Import .json scenes

jmschwoerer

New Member
Hi,

I started to change from Windwos zu linux. The isntalltion of OBS qwas quite fine. Now I want to import my scenes from teh old windwos machine. SO I exported the scenes (standart format .json file) and I want to import the file on teh new Linux machine.

When selectiong the file OBS recognizes it as an OBS file. But after clicking import there happens nothing. Also no error message.

Can sombody help?

Cheers
Jürgen
 

AaronD

Active Member
I ran a Windows rig for a while, before transitioning everything to Linux. I just rebuilt that rig by hand on the new machine, using the old one for reference.
(Actually the documentation that I made for it, not the rig itself. You should do that too: document what it's actually doing - not just a list of settings - in a way that you can understand, keep that documentation up to date, and then use it to troubleshoot or rebuild.)

You're right, it would be nice to have the files work across platforms, especially for the more complex rigs. But I think the list of sources being different, for just one example, is a clue to why they don't.

We can make a lot of things work on each platform, and have those things be different; or we can make a few things work on all platforms. OBS seems to have chosen the former.
 

Pyr0sa

New Member
I just did this import of OBS Scenes from Windows to Linux this week, and it actually worked fine. (Using latest OBS versions available to each platform), but there's an almost-funny dead-simple fix: When you're on the Import screen, AFTER you have selected your file(s), there's a tiny little check-box field that bizarrely defaults to NOT being selected on the far left of each line. (?!?)
Click that little checkbox, and your JSON file(s) will import just fine.

Obviously you'll need to have manually copied ALL of your source files to the new system, installed ALL your OBS plugins, and restarted OBS *BEFORE* you attempt to import anything.

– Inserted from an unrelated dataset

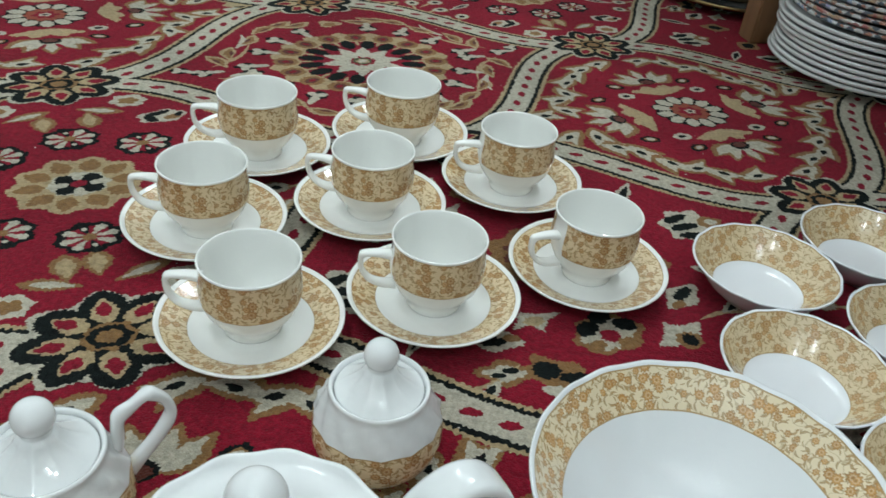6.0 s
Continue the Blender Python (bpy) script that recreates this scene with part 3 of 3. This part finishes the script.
def saucer(m):
    ob = thing("saucer", "white porcelain saucer with ochre flower-print rim lying on the carpet", "saucer", m, "tea saucers")
    turned_part("dish", ob, SAUCER_PROFILE, 96, SET, lambda a, k, r, z: (r * (1 + 0.0012 * math.cos(16 * a) * (r > 0.06)), z), SAUCER_BANDS, start=-1.9, reference=0.056)
    foot_ring(ob, 0.0235, 0.0014, 0.0015)
    return ob


CUP_OUTER = [(0.0, 0.0035), (0.0185, 0.003), (0.0200, 0.0), (0.0214, 0.0), (0.0220, 0.0018), (0.0221, 0.0042), (0.0236, 0.0078), (0.0282, 0.0138), (0.0326, 0.0202), (0.0351, 0.0262), (0.0362, 0.0300),
             (0.0363, 0.0306), (0.0371, 0.0345), (0.0374, 0.0385), (0.0371, 0.0440), (0.0364, 0.0500), (0.0361, 0.0555), (0.0364, 0.0596), (0.0366, 0.0608), (0.0367, 0.0612)]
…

After that, go into every custom Plugin's Settings menu and change any absolute paths to files. (Windows paths are not usable in Linux, obviously.)
Then, go into each Scene component, and do the same. (Ex: Text element loading from a file --> point it to the new Linux file location.)

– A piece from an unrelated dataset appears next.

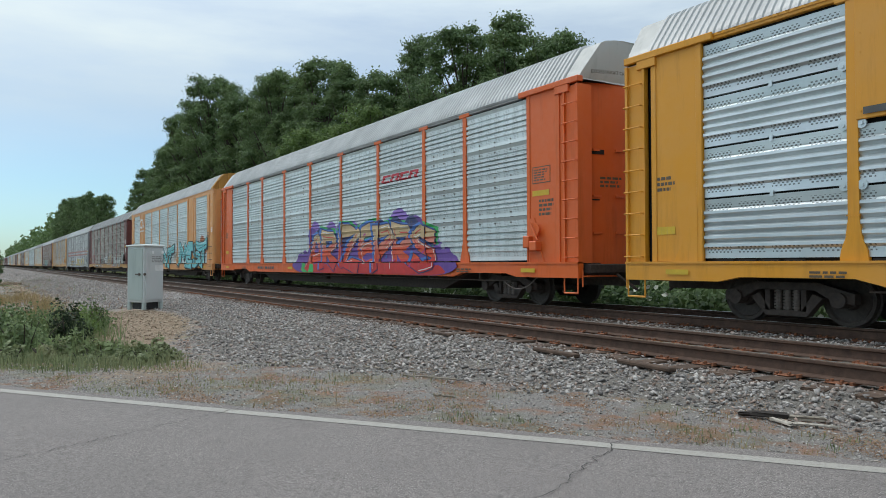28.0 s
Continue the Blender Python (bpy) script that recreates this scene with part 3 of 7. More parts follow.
def profile(kind):
    """Height and depth of a corrugated side, bottom to top. None marks a slot between two sheets."""
    gap = 0.034 if kind in ("new", "fine") else 0.012
    pts, cuts = [], [PZ0, PZ0 + 1.05, PZ0 + 1.93, PZ0 + 2.8, PZ1]
    for a, b in zip(cuts, cuts[1:]):
        a, b = a + gap / 2, b - gap / 2
        if kind == "old":
            # half a lap, a flat, four pressed grooves, a flat, half a lap
            step = (b - a - 0.42) / 4
            pts += [(a, -0.024), (a + 0.085, -0.014), (a + 0.20, -0.016)]
            for k in range(4):
                z = a + 0.21 + k * step
                pts += [(z, -0.016), (z + step * 0.10, -0.036), (z + step * 0.68, -0.030), (z + step * 0.74, 0.014), (z + step * 0.94, 0.014)]
            pts += [(b - 0.20, -0.014), (b - 0.085, -0.010), (b, -0.040), None]
            continue
        flat = 0.15 if kind == "new" else 0.035
        n = int((b - a - 2 * flat) / (0.125 if kind == "new" else 0.088))
        step = (b - a - 2 * flat) / n
        pts.append((a, -0.012))
        pts.append((a + flat * 0.92, -0.006))
        for k in range(n):
            z = a + flat + k * step
            deep = 0.040 if kind == "new" else 0.026
            pts += [(z, 0.0), (z + step * 0.30, -deep), (z + step * 0.62, -0.9 * deep), (z + step * 0.86, 0.1 * deep)]
        pts += [(b - flat, 0.0), (b, -0.010), None]
    return pts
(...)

OBS itself likes to crash about once every 24H in Ubuntu, and Ubuntu has *never* understood the meaning of "stable branch" (don't even start me on this topic; I've run it at Tier 1 Telcos since 10.04). But a facepalm-inducing daily cron job and start service will work around those issues.

Kick/Pyr0sa
 

jmschwoerer

New Member
When you're on the Import screen, AFTER you have selected your file(s), there's a tiny little check-box field that bizarrely defaults to NOT being selected on the far left of each line. (?!?)